Sebagai penikmat sekaligus orang yang bergelut di seni wayang orang, Sugimo termasuk senior. Sugimo muda pertama kali belajar membuat kostum wayang orang dari pamannya. Waktu itu, Sugimo seperti anak muda lainnya; bersemangat dan menyenangi tiap hal yang ia kerjakan. Bersama rutinitas itu, akhirnya Gimo pun jatuh cinta pada wayang orang.
Bak gayung bersambut, di era yang sama, industri hiburan wayang orang tengah ramai-ramainya, apalagi di Solo dan Jogja, pusat kerajaan Jawa. Belum banyak berdiri bioskop dan mall. Orang berduyun-duyun datang di gedung wayang orang atau di panggung dadakan untuk menyaksikan pentas wayang orang. Belum lama berdiri, usaha Kostum Wayang Gimo pun banjir pesanan.
“Waktu itu pesanan sangat banyak, Mas. Saya bangun usaha kostum wayang orang ini bertahap, mulai dari satu item dulu. Kemudian secara bertahap saya belajar tentang filosofi wayang dan tokoh-tokoh pewayangan, hingga sekarang seperti ini,” kata Gimo kepada bisnisUKM.com, Kamis (5/10/2016).
Perjalanan Usaha Penuh Hambatan
Puncaknya saat tragedi ’98. Menurunnya daya beli masyarakat membuat hiburan bukan lagi prioritas mereka.

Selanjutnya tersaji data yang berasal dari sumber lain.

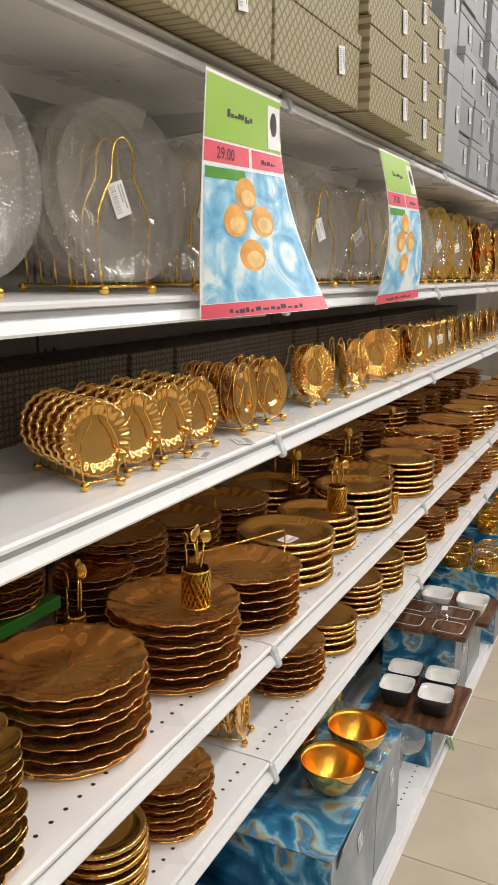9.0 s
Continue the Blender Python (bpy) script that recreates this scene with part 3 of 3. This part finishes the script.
filled(RACKS4, pose(.985, .215, C + .137, 0, 0, -20), RINGED, 2, .022, .9, .048, "small oval gold saucer standing on stacked plates", "gold saucers in racks", False)
RACKS6.matrix_basis, RACKS4.matrix_basis = pose(-.55, .05, B), pose(-.68, .05, B)
RACK6.matrix_basis, RACK4.matrix_basis, RACKBIG.matrix_basis = pose(-.42, .05, B), pose(-.42, .09, D), pose(-.62, .05, A)


# ---- small gold things ----
SPOON = bmesh.new()
tube(SPOON, [(0, 0, 0), (0.001, 0, .05), (0, 0, .10), (.001, 0, .125)], .0016)
ball(SPOON, (0, 0, .133), .009, 12)
for v in SPOON.verts:
    if v.co.z > .1245:
        v.co.y *= 0.25
        v.co.z = .133 + (v.co.z - .133) * 1.5
for zz in (.012, .022, .032):
    ball(SPOON, (0, 0, zz), .0032, 8)
SPOON = mesh_of("spoon", SPOON, WIRE, True)


def spoon(m, label="small gold dessert spoon with a knobbed handle"):
    ob = tagged(new("spoon", SPOON), label, "spoon", "gold spoons")
    ob.matrix_basis = m
    return ob


def pierced_cup(x, y, z, r=.021, h=.062, n=4, lift=.02):
    cup = empty("spoon_cup", "gold pierced metal cup holding small spoons", "cup", "spoon cups", pose(x, y, z))
    bm = bmesh.new()
    k = 18
    for i in range(6):
        for q in range(k):
            a0, a1 = TAU * (q + i * .5) / k, TAU * (q + i * .5 + 1) / k
            z0, z1 = .004 + i * (h - .008) / 6, .004 + (i + 1) * (h - .008) / 6
            am = (a0 + a1) / 2
            for a in (a0, a1):
                tube(bm, [(r * math.cos(a), r * math.sin(a), z0), (r * math.cos(am), r * math.sin(am), z1)], .0014, n=4)
    tagged(part("lattice", bm, WIRE, cup), kind="stuff")
    part("liner", dish([.001, r - .003, r - .002, r - .002], [.001, .001, .004, h], n=24), PIERCED, cup, smooth=True)
    for zz in (.003, h - .002):
        part("rim", tube(bmesh.new(), [(r * math.cos(TAU * q / 28), r * math.sin(TAU * q / 28), zz) for q in range(28)], .0022, True), WIRE, cup, smooth=True)
    for i in range(n):
        a = TAU * i / n + .5
        spoon(pose(x + .010 * math.cos(a), y + .010 * math.sin(a), z + .004 + lift * .3, 7 * math.sin(a) * -1, 9 * math.cos(a), 60 * i) @ Matrix.Diagonal((1, 1, .78 if h < .1 else 1.0, 1)))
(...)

Seluruh hiburan praktis sepi penonton, tak terkecuali pementasan wayang orang. Kostum buatan Gimo pun jadi barang gudang. Bahkan, Gimo terpaksa memberhentikan beberapa karyawannya karena persoalan finansial.
Alih-alih ikut menutup usahanya, Gimo mantap bertahan. Bermodal keyakinan, ia bangun lagi usahanya pelan-pelan. Ia berusaha keras agar suara mesin jahit tetap berbunyi di rumah sekaligus workshopnya di Dukuh Bacem, Langenharjo, Sukoharjo, sekitar dua kilometer dari pusat Kota Solo.
“Saya terpaksa bangun lagi dari awal waktu itu. Bersyukur, karena yakin, Tuhan pun mengabulkan. Sedikit demi sedikit, usaha kostum wayang orang ini kembali pulih. Sayangnya, karena terlanjur gulung tikar, yang lain banyak yang tak meneruskan,” kenangnya sore itu.
Jadi jujukan Pelaku Seni di Jawa
Dibantu enam karyawannya di rumah dan sejumlah perajin lepas, Gimo memenuhi seluruh permintaan. Pesanan pun datang dari berbagai daerah, paling banyak di Solo, Jogja, dan Jakarta. Untuk menampung semua permintaan, Gimo pun membuat kostum dengan 3 kualitas berbeda. Harganya berkisar mulai ratusan ribu hingga puluhan juta untuk satu set kostum tokoh wayang.
Selain keyakinan tinggi dan kecintaan terhadap wayang orang, Gimo ternyata menyimpan rahasia sukses lainnya. Ia berusaha dekat dengan semua orang, termasuk dengan para pegelut seni. Jaringan Gimo pun terbentuk secara alami, sehingga mereka secara getok tular merekomendasikan kostum wayang orang buatan Gimo.
Gimo yakin, dengan masih adanya sekolah seni yang mencetak penari dan pemain wayang orang usahanya akan selalu aman. “Kalau pertanyaannya takut terkena imbas modernisasi, saya tidak takut sama sekali. Saya yakin budaya Jawa khususnya wayang orang, tak akan pernah sekalipun mati,” tutupnya sumringah.